As regards cooling....I think a very effective way to do this is by having fan(s) blowing cool air over them (I have 2 x 80mm chassis fans doing this)...my 2 x 500GB WD AAKSs (non RAID) report temps of between 33-35C, my 2 x 320 Seagate 7200.10s (RAID0) show temps of 35-36C, and my 2 x 74 Raptors do not give a temp as they are in RAID0 on an ICH7R cont., but when running in IDE mode have reported temps of around 35C.

If one of my Raptors (or any of the others) are about to stop working, there will (generally) be symptoms ie. unusual HDD noises, problems booting etc, which are going to be noticed before a high temp...at this point it is time to backup your data before it fails completely...so really it is the symptoms you will be presented with first (which should start alarm bells ringing) rather than a high temp...

If you have more than one HDD failure in a short time, I think you are just being unlucky. :)
 
I've never bothered particularly about my hard drive temperatures, when I used to run 3 Maxtors full time they were apparantly around 55C which is pretty much max recommended temperature but now with a Seagate and single Maxtor they are both around 40C. :)
 
Don't worry about it, at all, check the google report ;)

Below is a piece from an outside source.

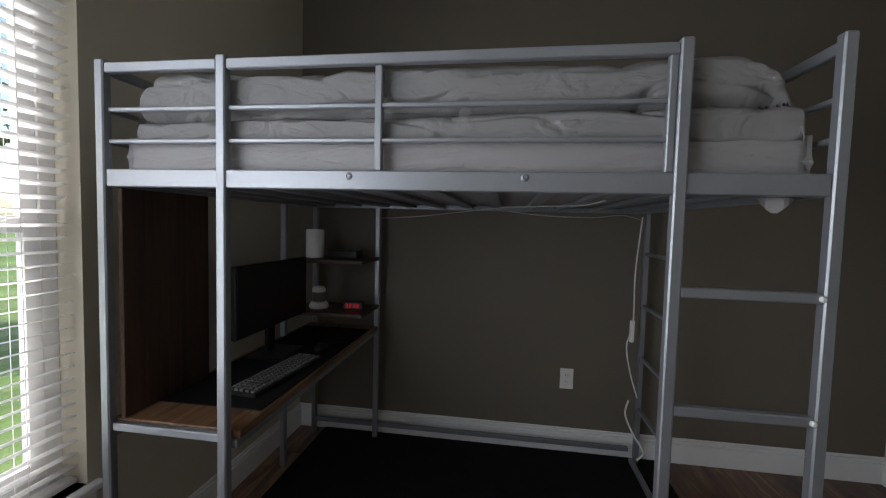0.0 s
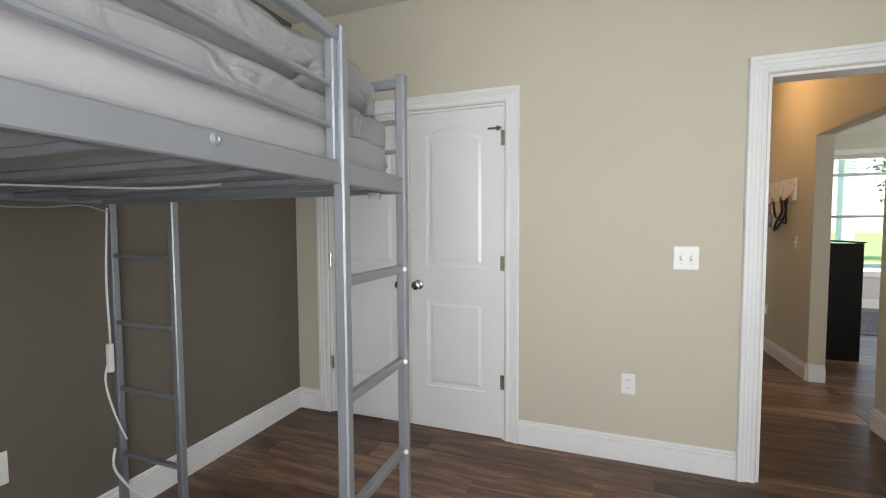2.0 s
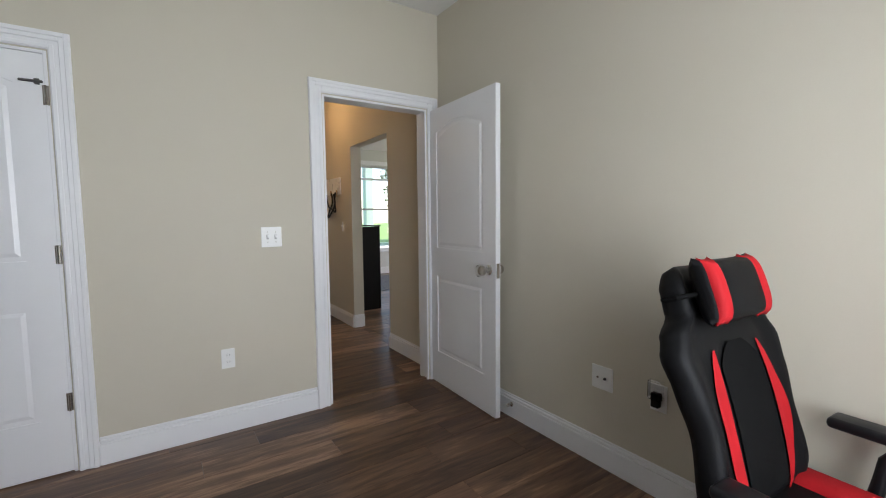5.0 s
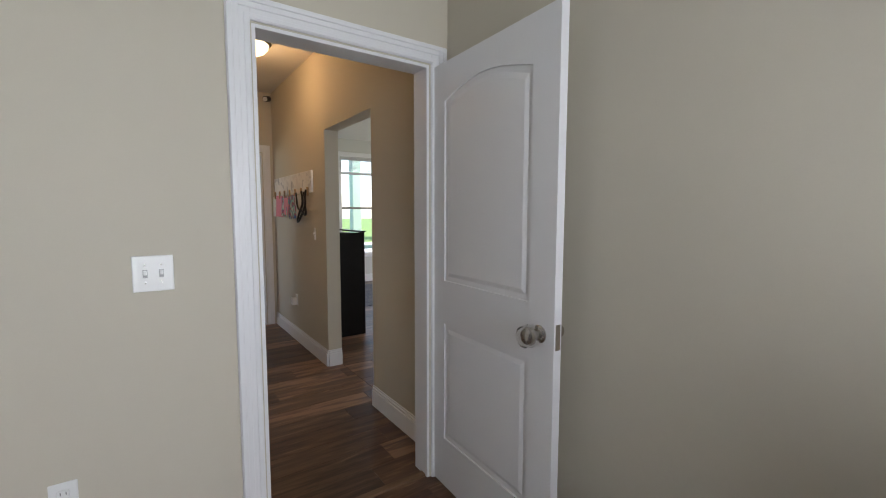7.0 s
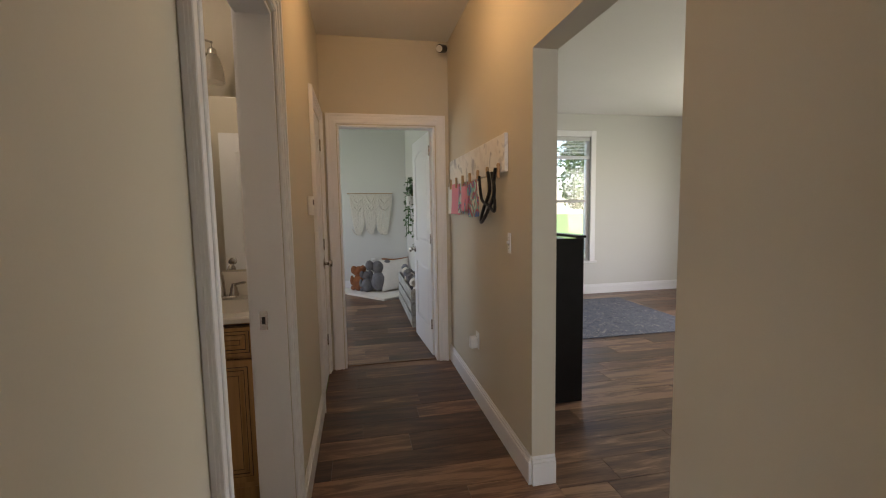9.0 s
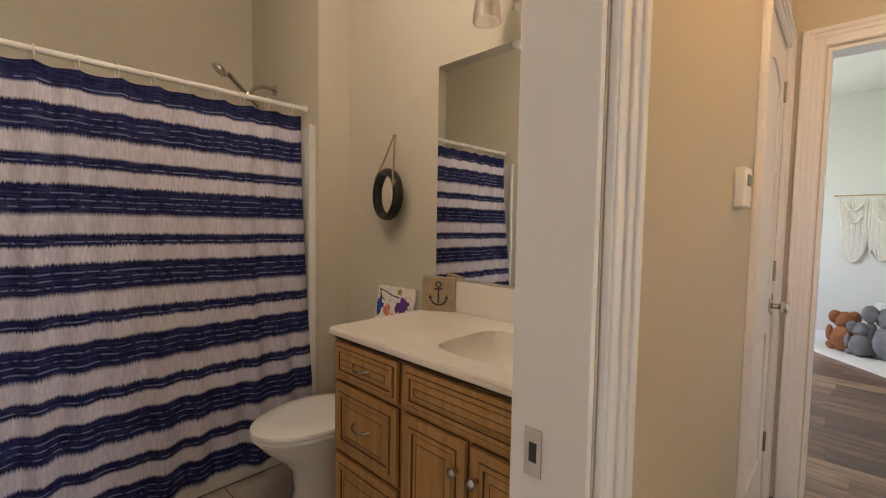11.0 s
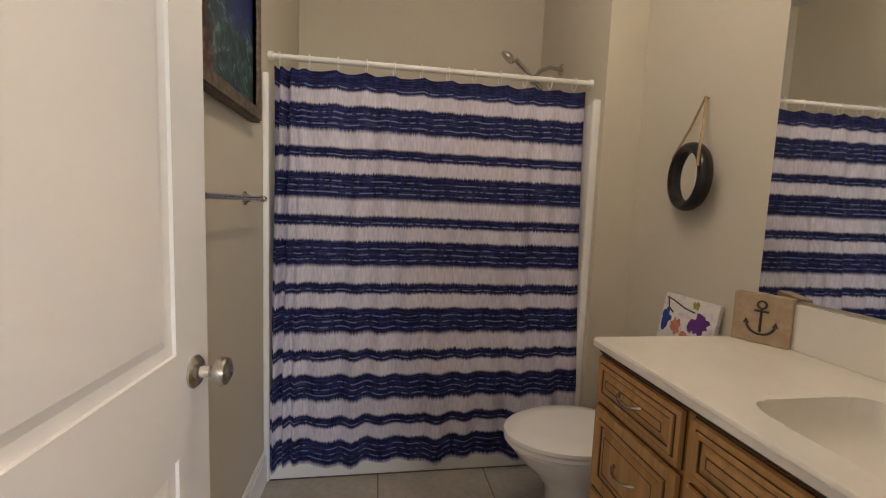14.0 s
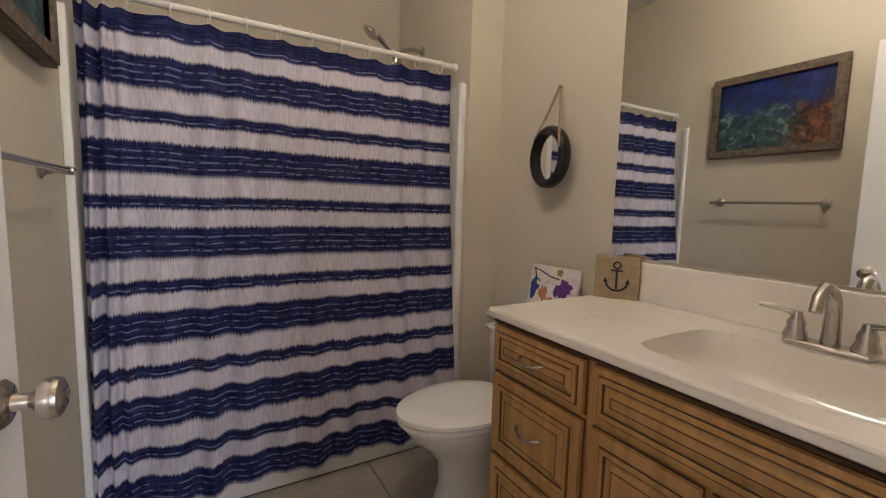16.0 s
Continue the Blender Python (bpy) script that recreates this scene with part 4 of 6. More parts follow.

If people would actually read the google report properly, they would see that google considers 45C and above as "hot" (which is rather *lower* that what is considered hot around here), and additioanlly that for older drives (2-3+ years IIRC), even just being beyond that (rather common in home/gaming rigs) temperature correlates with substantially higher drive mortality.

This idea that "Google says hdd temperature doesn't matter" is incorrect and potentially dangerous. It's an oversimplification/misrepresentation of what the article actually says. Caveat Emptor.
 
According to speedfan HD temp 500GB Samsung 7200rpm is 25 degrees. 17 degrees ambiant. Only has a 8cm fan @7v, and cramped area.